Common questions about Serengeti itineraries
How many days do I need in the Serengeti? Three to four nights is a sensible minimum to justify the journey; a week lets you combine sectors or add the wider Northern Circuit.
Should I drive or fly? Fly-in routes suit short, focused trips and the remote north; drive-in routes cost less, show you more of the landscape and suit longer, circuit-style journeys.
How do I pick the right route for my dates? Decide what you most want to see, then follow the migration — south for calving, north for the crossings, the centre for resident game. Treat any timing as a 30-year average and verify for your exact window.

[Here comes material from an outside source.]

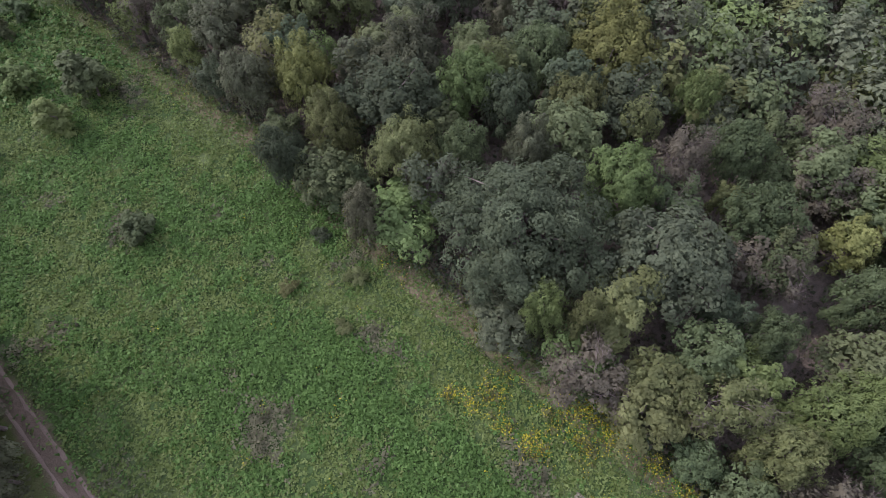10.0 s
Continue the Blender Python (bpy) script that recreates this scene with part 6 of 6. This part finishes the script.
def plant_field():
    r = np.random.default_rng(55)
    n = 460000
    ux, uy = r.uniform(-50, 30, 60000), r.uniform(-82, 78, 60000)
    pick = r.integers(0, 60000, n)
    loose = r.uniform(size=n) < 0.3
    x = np.where(loose, r.uniform(-50, 30, n), ux[pick] + r.normal(size=n) * 0.26)
    y = np.where(loose, r.uniform(-82, 78, n), uy[pick] + r.normal(size=n) * 0.26)
    k = soft_mask(WEEDS, x, y, 10.0) * (1 - 0.5 * np.exp(-(line_dist(FAINT_PATH, x, y) / 1.5) ** 2)) > r.uniform(0.15, 0.85, n)
    side = line_dist(TRACK, x, y)
    k &= (side > r.uniform(0.7, 1.7, n)) | (side < r.uniform(-0.2, 0.4, n))
    x, y = x[k], y[k]
    lush = drift(x * 0.9 + 0.35 * y, y * 0.6 - 0.2 * x, 0.09) + 0.7 * drift(x, y, 0.4, 5.0)
    k = r.uniform(size=len(x)) < np.clip(0.76 + 0.5 * lush, 0.5, 1)
    x, y, lush = x[k], y[k], lush[k]
    kind = np.where(lush + r.normal(0, 0.16, len(x)) > -0.02, 0, 1)
    kind = np.where(drift(x, y, 0.14, 9.0) + 0.4 * drift(x, y, 0.7, 2.0) + r.normal(0, 0.12, len(x)) > 0.56, 2, kind)
    carpet("field_weeds", x, y, r.uniform(0.1, 0.22, len(x)), r.uniform(0.1, 0.4, len(x)) * (1.3 + 1.5 * np.clip(lush, -0.5, 0.6)), 2, [WEED, WEED_DULL, LEAF_DUSK], "dense broad-leaved green weeds over the field, browning in patches", 56, pick=kind, fine=True)
    n = 150000
    x, y = r.uniform(-115, -5, n), r.uniform(78, 258, n)
    k = soft_mask(WEEDS, x, y, 3.0) > 0.55
    x, y = x[k], y[k]
    carpet("strip_weeds", x, y, r.uniform(0.17, 0.36, len(x)), r.uniform(0.2, 0.6, len(x)), 3, [WEED, WEED_DULL], "broad-leaved green weeds over the far strip", 57, [0.35, 0.65], fine=True)
    # yellow flowers: along the wood's edge, round the mobile home, in drifts
    px, py = [], []
    for cx, cy, s, m in ((20.0, 2.0, 0.8, 90), (19.0, 4.0, 0.7, 40), (17.0, 0.6, 0.6, 34), (15.6, 4.7, 0.8, 26), (13.5, 15.7, 0.7, 12), (14.6, 12.0, 0.9, 20), (24.0, -9.0, 0.9, 60), (23.2, -6.5, 0.8, 40), (25.2, -14.5, 1.0, 60),
                         (24.1, -35.5, 0.7, 70), (22.8, -33.1, 0.6, 50), (23.8, -31.7, 0.8, 60), (28.2, -30.7, 0.8, 30), (26.4, -26.6, 0.8, 40), (28.0, -33.6, 0.9, 50), (23.4, -36.4, 0.8, 50),
                         (26.2, -43.6, 0.6, 40), (26.1, -41.1, 0.6, 36), (27.6, -51.0, 0.6, 36), (28.6, -56.5, 0.7, 40), (32.4, -64.2, 1.0, 110), (34.4, -65.2, 0.9, 70), (29.8, -61.5, 1.0, 90), (36.5, -62.0, 1.0, 70),
                         (7.8, 38.4, 0.8, 24), (6.0, 42.8, 0.8, 24), (9.4, 29.0, 0.8, 20), (2.4, 51.0, 0.9, 16), (-5.0, 68.0, 1.0, 14), (16.5, -4.0, 3.0, 36),
                         (26.0, -15.9, 0.5, 70), (25.0, -13.4, 0.5, 60), (23.9, -11.2, 0.5, 70), (23.0, -8.4, 0.45, 60), (22.0, -4.5, 0.4, 30), (20.1, 0.0, 0.45, 80), (20.0, 3.0, 0.45, 80), (40.0, -63.6, 0.9, 90), (7.8, 11.9, 0.35, 40), (9.0, 9.7, 0.35, 36), (11.7, 9.3, 0.8, 70), (10.7, 6.2, 0.4, 40), (12.4, 3.0, 0.6, 110), (16.6, 2.6, 1.0, 50), (20.6, 0.7, 0.35, 60), (20.7, -0.8, 0.35, 70), (22.4, -4.5, 0.3, 40), (20.2, 3.1, 0.3, 40), (28.8, -51.0, 0.7, 50), (30.3, -26.8, 0.7, 40), (27.2, -26.6, 0.7, 50),
                         (0.0, 20.0, 9.0, 30), (8.0, -12.0, 9.0, 44), (-8.0, -28.0, 6.0, 16), (-14.0, 30.0, 8.0, 12)):
        m = int(m * 0.55)
        px.append(r.normal(cx, s, m))
        py.append(r.normal(cy, s * 1.3, m))
    px, py = np.concatenate(px), np.concatenate(py)
    qx, qy = np.repeat(px, 5) + r.normal(size=5 * len(px)) * 0.35, np.repeat(py, 5) + r.normal(size=5 * len(px)) * 0.35
    carpet("flower_bushes", px, py, r.uniform(0.12, 0.22, len(px)), r.uniform(0.4, 0.75, len(px)), 6, [WEED, LEAF_OLIVE], "green flowering bushes along the wood's edge", 61, [0.5, 0.5])
    carpet("yellow_flowers", qx, qy, r.uniform(0.04, 0.085, len(qx)), r.uniform(0.55, 0.95, len(qx)), 2, [FLOWER], "clumps of yellow wild flowers along the wood's edge", 58)
    # rank dry growth along the wood's edge and round the mobile home
    t = r.uniform(0, 1, 26000)
    ex = np.array([p[0] for p in WOOD_EDGE])
    ey = np.array([p[1] for p in WOOD_EDGE])
    s = np.interp(t, np.linspace(0, 1, len(ex)), ex), np.interp(t, np.linspace(0, 1, len(ex)), ey)
    x, y = s[0] + r.normal(0.4, 1.5, len(t)), s[1] + r.normal(0, 1.5, len(t))
    x2, y2 = r.uniform(22, 52, 22000), r.uniform(-92, -22, 22000)
    k = soft_mask(DRY, x2, y2, 3.0) > 0.45
    x, y = np.concatenate([x, x2[k]]), np.concatenate([y, y2[k]])
    k = ~((np.abs((x - 32.3) * 0.948 + (y + 50) * 0.317) < 2.4) & (np.abs(-(x - 32.3) * 0.317 + (y + 50) * 0.948) < 9.3))
    x, y = x[k], y[k]
    carpet("edge_brush", x, y, r.uniform(0.05, 0.12, len(x)), r.uniform(0.2, 0.8, len(x)), 2, [LEAF_OLIVE, LEAF_BROWN, WEED, STRAW], "dry olive and brown undergrowth along the wood's edge", 59, [0.42, 0.25, 0.3, 0.03])
    # shrubs under the first trees of the wood
    t = r.uniform(0.18, 1, 9000)
    x = np.interp(t, np.linspace(0, 1, len(ex)), ex) + r.uniform(0.6, 6.0, len(t))
    y = np.interp(t, np.linspace(0, 1, len(ex)), ey) + r.uniform(0.0, 4.0, len(t))
    lump = 0.5 + 0.5 * noise_2d(x * 0.5, y * 0.45)
    carpet("wood_undergrowth", x, y, r.uniform(0.12, 0.25, len(x)), 0.3 + 2.2 * lump * r.uniform(0.4, 1, len(x)), 4, [LEAF_DEEP, LEAF_OLIVE, LEAF_BROWN], "dark shrubs and brown twigs under the wood's edge", 62, [0.45, 0.25, 0.3])
    # low brown twigs and shrubs in the gaps of the wood
    x, y = r.uniform(2, 80, 16000), r.uniform(-62, 92, 16000)
    k = inside(WOOD, x, y) & (line_dist(WOOD_EDGE, x, y) > 3)
    x, y = x[k], y[k]
    carpet("wood_floor_brush", x, y, r.uniform(0.14, 0.3, len(x)), 0.4 + 2.6 * np.clip(0.5 + 0.5 * noise_2d(x * 0.4, y * 0.35), 0, 1) * r.uniform(0.3, 1, len(x)), 3, [LEAF_BROWN, LEAF_DUSK, LEAF_DEEP], "brown brush and shrubs on the wood's floor", 63, [0.45, 0.3, 0.25])
    # pile of dry brush
    x, y = r.normal(18.3, 1.5, 8000), r.normal(-83.3, 1.3, 8000)
    carpet("brush_pile", x, y, r.uniform(0.04, 0.1, 8000), np.clip(0.8 - np.hypot(x - 18.3, y + 83.3) * 0.25, 0.06, 1), 3, [STRAW, LEAF_BROWN], "spread heap of dry tan brush on the grass", 60, [0.75, 0.25], fine=True)


plant_field()

# ---- junk yard at the lane ----
for n, (x, y, L, rgb, lab) in enumerate(((41.5, -113.0, 1.2, WH, "white and rusty scrap heap in the junk yard"), (33.0, -96.5, 1.0, SI, "pale metal scrap heap beside the hedge"), (12.5, -112.5, 1.3, RD, "red and white scrap heap by the lane"), (-65.2, 68.2, 0.9, RD, "red and white scrap on the yard grass"))):
    j = thing("scrap_heap", x, y, 30 * n, lab, "scrap")
    rj = np.random.default_rng(100 + n)
    for k in range(9):
        p = part("scrap_piece", soft_box(-0.6 * L * rj.uniform(0.4, 1.2), 0.6 * L, -0.4 * rj.uniform(0.4, 1.2), 0.4, 0, rj.uniform(0.2, 0.7), 0.04), (paint(rgb), TIN_RUST, WHITE, TIN_GREY)[k % 4], j)
        p.matrix_basis = pose(rj.uniform(-1.3, 1.3) * L, rj.uniform(-1.0, 1.0) * L, 0, 0, 0, rj.uniform(0, 180))
tk = thing("tractor", 31.4, -92.8, 60, "small red tractor beside the scrap", "tractor")
part("hood", soft_box(0.1, 1.6, -0.35, 0.35, 0.6, 1.15, 0.08), paint(RD), tk)
part("seat", soft_box(-0.7, -0.25, -0.25, 0.25, 0.9, 1.3, 0.05), RUBBER, tk)
part("fender", boxes((-0.9, 0.0, -0.75, -0.4, 1.0, 1.06), (-0.9, 0.0, 0.4, 0.75, 1.0, 1.06)), paint(RD), tk)
for xx, rr in ((-0.5, 0.6), (1.25, 0.35)):
    for s in (-1, 1):
        bm = bmesh.new()
        tube(bm, (xx, s * 0.5, rr), (xx, s * 0.8, rr), rr, rr, 14)
        part("wheel", bm, RUBBER, tk)
bx = thing("storage_box", 33.6, -91.2, 25, "grey-green metal box on the grass", "box")
part("body", soft_box(-0.9, 0.9, -0.6, 0.6, 0, 0.7, 0.06), TIN_PALEGREEN, bx)
part("lid", soft_box(-0.95, 0.95, -0.65, 0.65, 0.7, 0.78, 0.03), TIN_GREY, bx)
lt = thing("long_trailer", 25.4, -101.5, 52, "long narrow rusty pipe trailer on the grass", "trailer")
for yy in (-0.25, 0.25):
    part("beam", boxes((-2.6, 2.6, yy - 0.08, yy + 0.08, 0.3, 0.42)), WOOD_OLD, lt)
part("axle", boxes((-0.1, 0.1, -0.6, 0.6, 0.22, 0.3)), TIN_RUST, lt)
car("pickup", 22.0, -105.6, 160, (0.03, 0.035, 0.05), "dark old pickup truck by the lane", z=0.0)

Is there an itinerary for my kind of trip? Yes — there are shapes for families, honeymooners, photographers and both luxury and budget travellers. The underlying route is the same; the camps, vehicle and pace change.
What should I verify before booking? The herds' likely position for your dates, park and gate details, and the booking windows for limited northern and Ndutu camps. Keep specific fees and prices to official sources and your operator.